Monday, June 27, 2016, 15:15:UTC)(
2 December 2006
Euroipods: Day 366
Uncyclopedia HQ: chaos ruled all day following the disastrous invitation of Go "Comic timing" dot to the negotiations late last night, with several parties choosing to leave the talks - which have been described as "ineffective", "cylindrical" and "Peter" by various bemused observers - rather than continue. As tensions mounted throughout the day, calls for direct action began to be heard, with all parties agreeing some needed to be taken but disagreeing as to what.
General Frederick Funston, hero of San Francisco, and his forces were drafted to assist with fighting the many fires raging throughout Uncyclopedia this morning, many of which were believed to have been started by users seeking to gain from the trouble.
Although it remains unclear who issued him the authority, General Funston declared martial law in the troubled region, and was ordering his men to set charges in areas adjacent to the raging firestorm in order to really make it a night to remember. Pressed for a quote by the press whilst pressing the flesh, the hard-pressed General let out a girly scream and waved his hand around until the white marks went away, saying:
"Whilst I fully understand this is a matter of honor for the unfortunates concerned, the simple truth is we're not here for honor, we're here for a truly spectacular gunpowder-fueled night of debauched revelry. By dawn tomorrow we will have preserved this young Uncyclopedia's existence by bombing it the crap out of existence. Also, there will be candy apples for the children."
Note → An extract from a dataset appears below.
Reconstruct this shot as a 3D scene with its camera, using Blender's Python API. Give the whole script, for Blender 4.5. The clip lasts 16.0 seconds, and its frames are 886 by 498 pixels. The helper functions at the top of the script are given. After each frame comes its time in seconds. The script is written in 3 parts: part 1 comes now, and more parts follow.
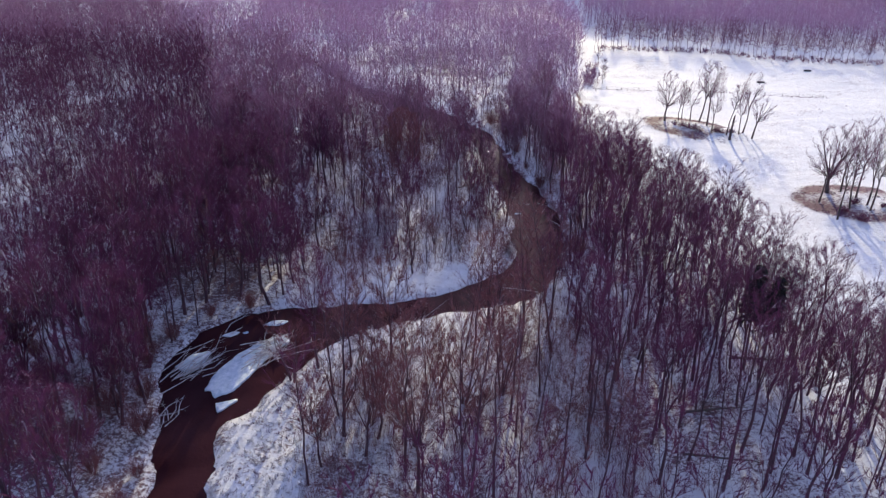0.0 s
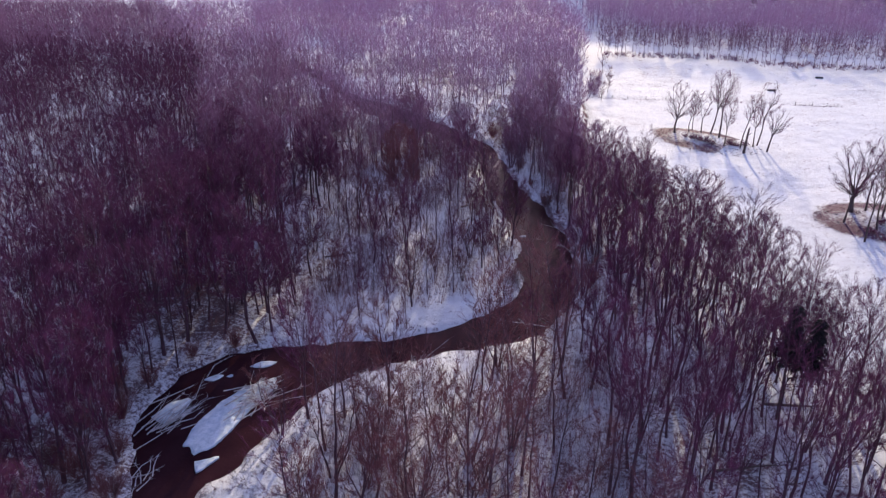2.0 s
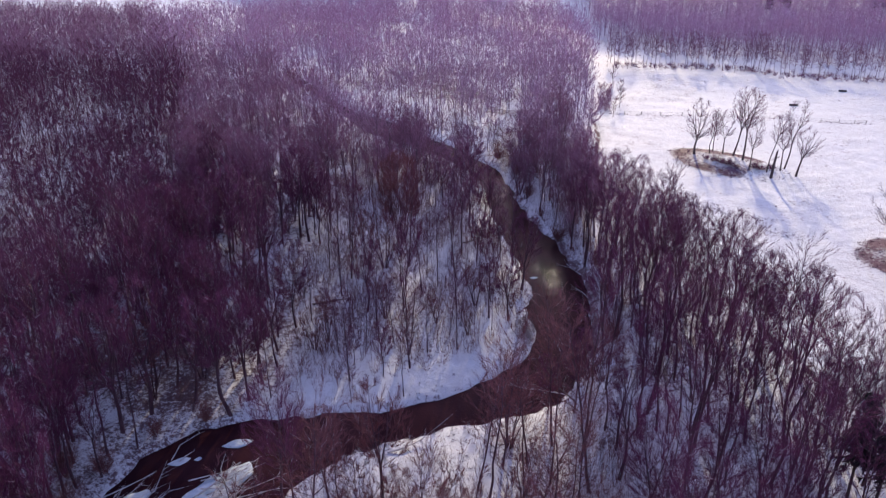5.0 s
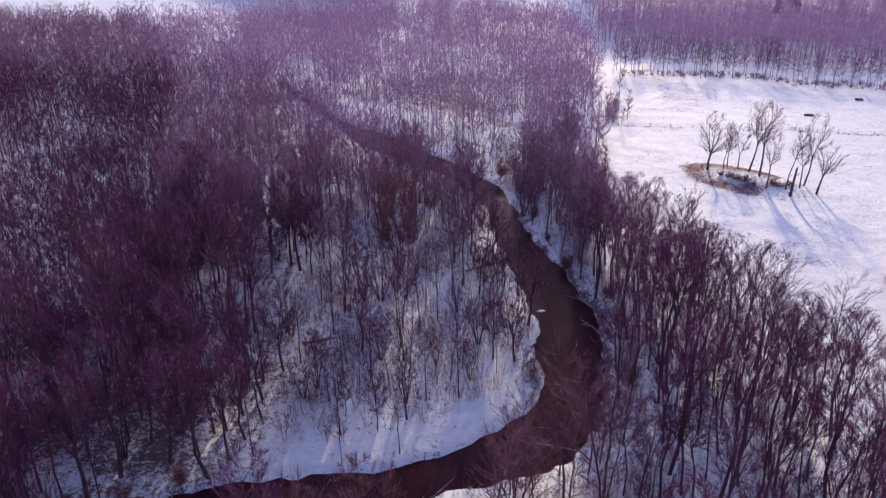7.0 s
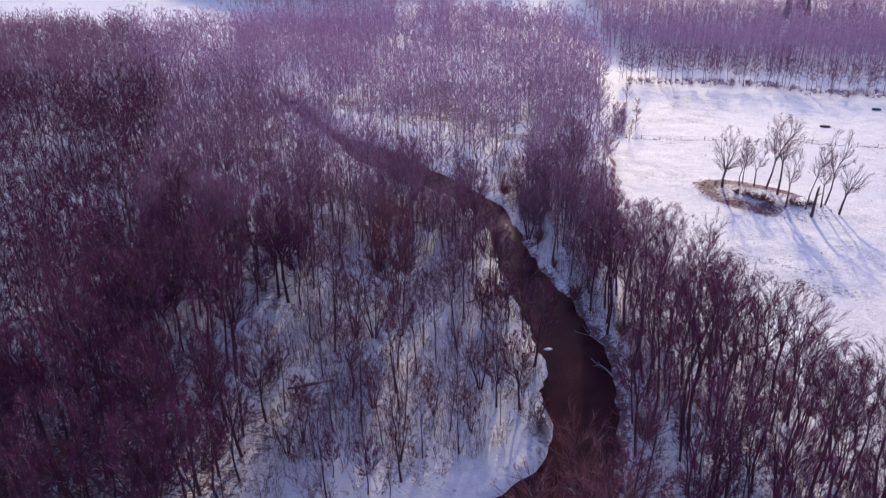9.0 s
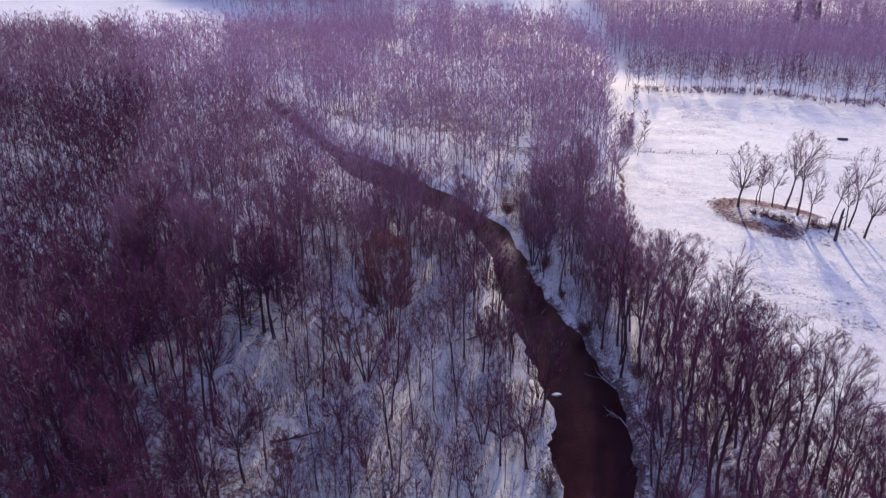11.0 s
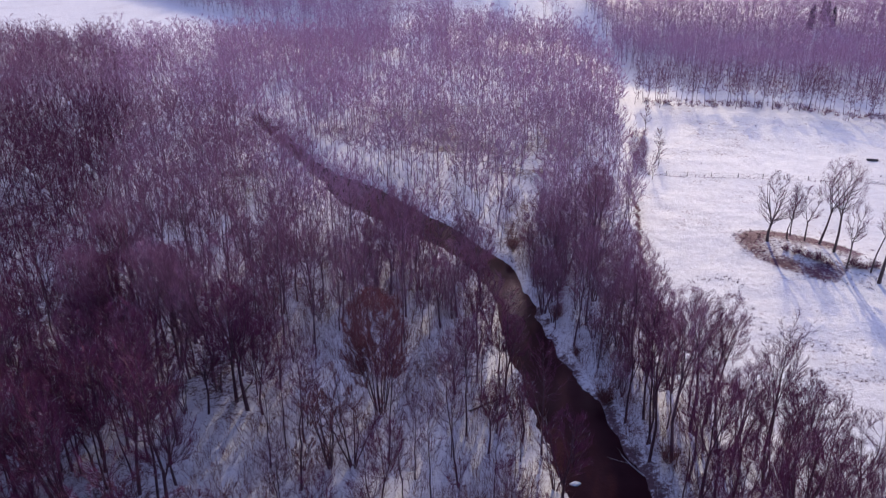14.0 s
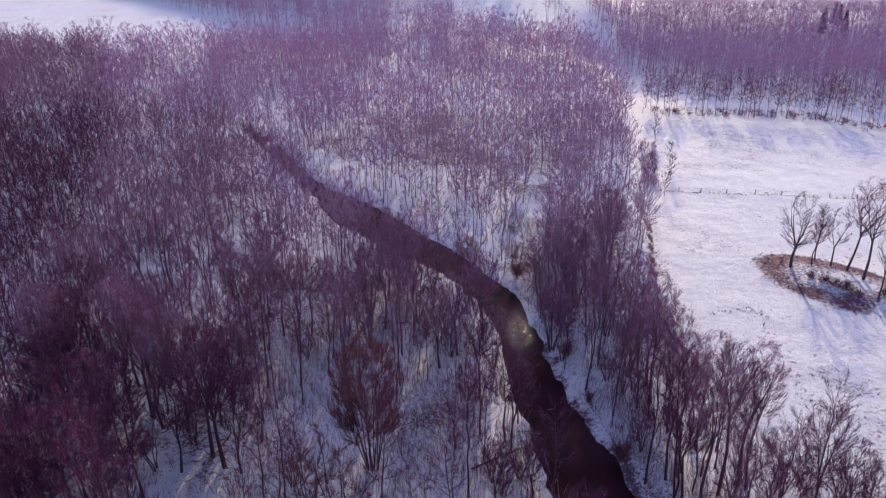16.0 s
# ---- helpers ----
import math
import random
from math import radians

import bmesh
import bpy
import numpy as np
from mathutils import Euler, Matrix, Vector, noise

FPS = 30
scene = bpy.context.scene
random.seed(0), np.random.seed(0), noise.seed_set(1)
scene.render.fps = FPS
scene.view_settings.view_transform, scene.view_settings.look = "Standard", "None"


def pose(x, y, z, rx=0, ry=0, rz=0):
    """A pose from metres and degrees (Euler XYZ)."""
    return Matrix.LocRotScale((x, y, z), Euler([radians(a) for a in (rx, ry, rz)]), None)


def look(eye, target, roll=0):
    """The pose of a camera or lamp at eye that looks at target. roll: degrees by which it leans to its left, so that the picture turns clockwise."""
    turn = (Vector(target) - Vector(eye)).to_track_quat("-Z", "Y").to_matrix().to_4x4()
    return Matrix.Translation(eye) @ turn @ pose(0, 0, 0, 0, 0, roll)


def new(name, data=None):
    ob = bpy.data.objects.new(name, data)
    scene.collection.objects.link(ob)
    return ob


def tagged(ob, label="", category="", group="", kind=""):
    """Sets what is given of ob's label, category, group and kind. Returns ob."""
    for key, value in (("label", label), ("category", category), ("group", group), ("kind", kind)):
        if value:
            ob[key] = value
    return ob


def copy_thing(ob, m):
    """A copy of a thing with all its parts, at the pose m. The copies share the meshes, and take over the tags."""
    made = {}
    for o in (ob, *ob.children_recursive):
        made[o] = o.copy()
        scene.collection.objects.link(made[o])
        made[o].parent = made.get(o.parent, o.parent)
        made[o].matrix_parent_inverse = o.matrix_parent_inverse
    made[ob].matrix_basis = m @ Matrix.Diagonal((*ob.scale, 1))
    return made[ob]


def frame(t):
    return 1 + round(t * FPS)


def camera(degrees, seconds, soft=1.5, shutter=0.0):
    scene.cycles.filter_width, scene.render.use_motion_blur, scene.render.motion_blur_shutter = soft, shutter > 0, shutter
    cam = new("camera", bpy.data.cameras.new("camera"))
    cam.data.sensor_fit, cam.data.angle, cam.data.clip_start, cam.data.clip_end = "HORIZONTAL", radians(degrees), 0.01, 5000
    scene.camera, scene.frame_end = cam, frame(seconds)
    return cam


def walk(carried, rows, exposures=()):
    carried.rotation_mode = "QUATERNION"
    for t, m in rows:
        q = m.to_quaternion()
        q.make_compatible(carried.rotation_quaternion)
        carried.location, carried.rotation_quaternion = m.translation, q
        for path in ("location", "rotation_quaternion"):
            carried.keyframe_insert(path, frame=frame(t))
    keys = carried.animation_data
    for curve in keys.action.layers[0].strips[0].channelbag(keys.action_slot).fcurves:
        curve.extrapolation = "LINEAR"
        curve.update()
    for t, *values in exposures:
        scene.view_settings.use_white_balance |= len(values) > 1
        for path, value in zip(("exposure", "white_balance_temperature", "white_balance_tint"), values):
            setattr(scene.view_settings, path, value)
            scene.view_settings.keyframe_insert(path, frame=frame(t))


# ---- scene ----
cam = camera(59.0, 16.0, 1.3)
EXPOSURE, KELVIN, TINT = 0.86, 6350, 53
PATH = [
    (0, (0.380, -11.154, 61.233), (0.381, -9.334, 60.402), -0.1),
    (0.5, (0.176, -8.406, 61.237), (0.182, -6.587, 60.407), -0.2),
    (1, (0.028, -5.631, 61.228), (0.034, -3.811, 60.399), -0.2),
    (1.5, (-0.075, -2.845, 61.225), (-0.070, -1.025, 60.397), -0.3),
    (2, (-0.113, -0.013, 61.241), (-0.108, 1.808, 60.415), -0.3),
    (2.5, (-0.176, 2.794, 61.268), (-0.172, 4.616, 60.443), -0.4),
    (3, (-0.188, 5.743, 61.306), (-0.186, 7.565, 60.482), -0.4),
    (3.5, (-0.270, 8.691, 61.352), (-0.267, 10.513, 60.526), -0.3),
    (4, (-0.289, 11.604, 61.387), (-0.286, 13.426, 60.563), -0.3),
    (6.5, (0.041, 25.528, 61.958), (0.040, 27.351, 61.137), -0.6),
    (7, (0.187, 28.313, 62.034), (0.184, 30.138, 61.215), -0.7),
    (7.5, (0.301, 31.095, 62.101), (0.297, 32.920, 61.283), -0.6),
    (8, (0.400, 33.933, 62.163), (0.395, 35.759, 61.347), -0.8),
    (8.5, (0.504, 36.760, 62.226), (0.499, 38.586, 61.410), -0.7),
    (9, (0.610, 39.627, 62.285), (0.604, 41.453, 61.469), -0.8),
    (11.5, (0.822, 54.002, 62.852), (0.816, 55.827, 62.035), -0.7),
    (12, (0.762, 56.983, 62.935), (0.756, 58.810, 62.120), -0.7),
    (12.5, (0.717, 59.879, 63.032), (0.714, 61.705, 62.216), -0.7),
    (13, (0.750, 62.863, 63.108), (0.747, 64.689, 62.292), -0.7),
    (13.5, (0.813, 65.830, 63.148), (0.810, 67.656, 62.331), -0.8),
    (14, (0.888, 68.829, 63.162), (0.885, 70.656, 62.347), -0.8),
    (14.5, (0.941, 71.797, 63.166), (0.938, 73.624, 62.351), -0.8),
    (15, (0.994, 74.779, 63.169), (0.990, 76.605, 62.354), -0.8),
    (15.5, (1.026, 77.701, 63.189), (1.021, 79.527, 62.374), -0.7),
    (16, (1.047, 80.568, 63.223), (1.044, 82.394, 62.408), -0.8),
]
walk(cam, [(t, look(eye, target, roll)) for t, eye, target, roll in PATH], [(0, EXPOSURE + 0.14, KELVIN, TINT - 13), (0.5, EXPOSURE + 0.06, KELVIN, TINT - 7), (4, EXPOSURE + 0.04, KELVIN, TINT - 4), (8, EXPOSURE, KELVIN, TINT - 1), (16, EXPOSURE - 0.14, KELVIN, TINT - 1)])

# ---------------------------------------------------------------- world, sun
SUN_AZ = math.atan2(0.18, 0.98)          # from +y towards +x
SUN_EL = radians(19.5)
world = bpy.data.worlds.new("winter_sky")
scene.world = world
world.use_nodes = True
wn = world.node_tree.nodes
sky = wn.new("ShaderNodeTexSky")
sky.sky_type = 'NISHITA'
sky.sun_disc = False
sky.sun_elevation = SUN_EL
sky.sun_rotation = SUN_AZ
sky.air_density = 1.0
sky.dust_density = 0.6
sky.ozone_density = 1.7
world.node_tree.links.new(sky.outputs[0], wn["Background"].inputs[0])
wn["Background"].inputs[1].default_value = 0.15
sun_data = bpy.data.lights.new("sun", 'SUN')
sun_data.energy = 2.4
sun_data.angle = radians(0.6)
sun_data.color = (0.95, 0.97, 0.50)
sun = new("sun", sun_data)
SUN_DIR = Vector((math.sin(SUN_AZ) * math.cos(SUN_EL), math.cos(SUN_AZ) * math.cos(SUN_EL), math.sin(SUN_EL)))
sun.matrix_world = look(SUN_DIR * 300, (0, 0, 0))

# ---------------------------------------------------------------- materials


def material(name):
    m = bpy.data.materials.new(name)
    m.use_nodes = True
    nt = m.node_tree
    b = nt.nodes["Principled BSDF"]
    b.inputs["Specular IOR Level"].default_value = 0.2
    return m, nt, b


def noise_node(nt, scale, detail=4.0, rough=0.55, vector=None):
    n = nt.nodes.new("ShaderNodeTexNoise")
    n.inputs["Scale"].default_value = scale
    n.inputs["Detail"].default_value = detail
    n.inputs["Roughness"].default_value = rough
    if vector is None:
        vector = nt.nodes.new("ShaderNodeTexCoord").outputs["Object"]
    nt.links.new(vector, n.inputs["Vector"])
    return n.outputs["Fac"]


def ramp(nt, fac, stops):
    r = nt.nodes.new("ShaderNodeValToRGB")
    els = r.color_ramp.elements
    while len(els) < len(stops):
        els.new(0.5)
    for e, (p, c) in zip(els, stops):
        e.position = p
        e.color = (*c, 1) if len(c) == 3 else c
    nt.links.new(fac, r.inputs[0])
    return r.outputs[0]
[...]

Godot, though, still holds out hopes of a written solution to the conflagration. Speaking to the assembled press and public shortly after the departure of one delegate, Godot revealed his belief that a guiding principle of justice and statistical balance would mean an inevitable, and peaceful, end to the problem. Asked if he meant "boredom", Godot replied:
"Fannywhispering funkbolts! Of course not. Users will return to Uncyclopedia once the present crisis is averted, or when they actually figure out what the duck-licking hollyhock is going on around here and can safely pigeonhole all those concerned."
When pushed for a response to General Funston's plans for Uncyclopedia, Godot fell down.
"Godot fall down," he quipped, "trackshafting rumnannies!" he went on. After several minutes, it was clear he had changed tack entirely and was apologizing to a cab driver, summoned to take him to the airport, whom he had once made wait outside his home for an hour whilst he packed for a trip to Guadalcanal in 1936. Further analysis of his statement this afternoon proved that the cab driver, one Rabbit Brown, had a funny name and died the following year, although nothing more is known of him.
Following Godot's second intervention, an outline of General Funston's plan was circulated, stating his intent to "have a grand old time of it" and "use up next year's munitions budget so fast it'll be gone last year" by detonation of any article linked to the fiasco, with especial care taken to barbecue sacred cows from all sides. In a light-hearted fashion so typical of the General, his orders are for all Uncyclopedia residents to "get to the hills and have some fun, just like we did with Angelfire, sixdegrees, thespark.com, the Internet Oracle and all those other fine, modern GeoCities of the world."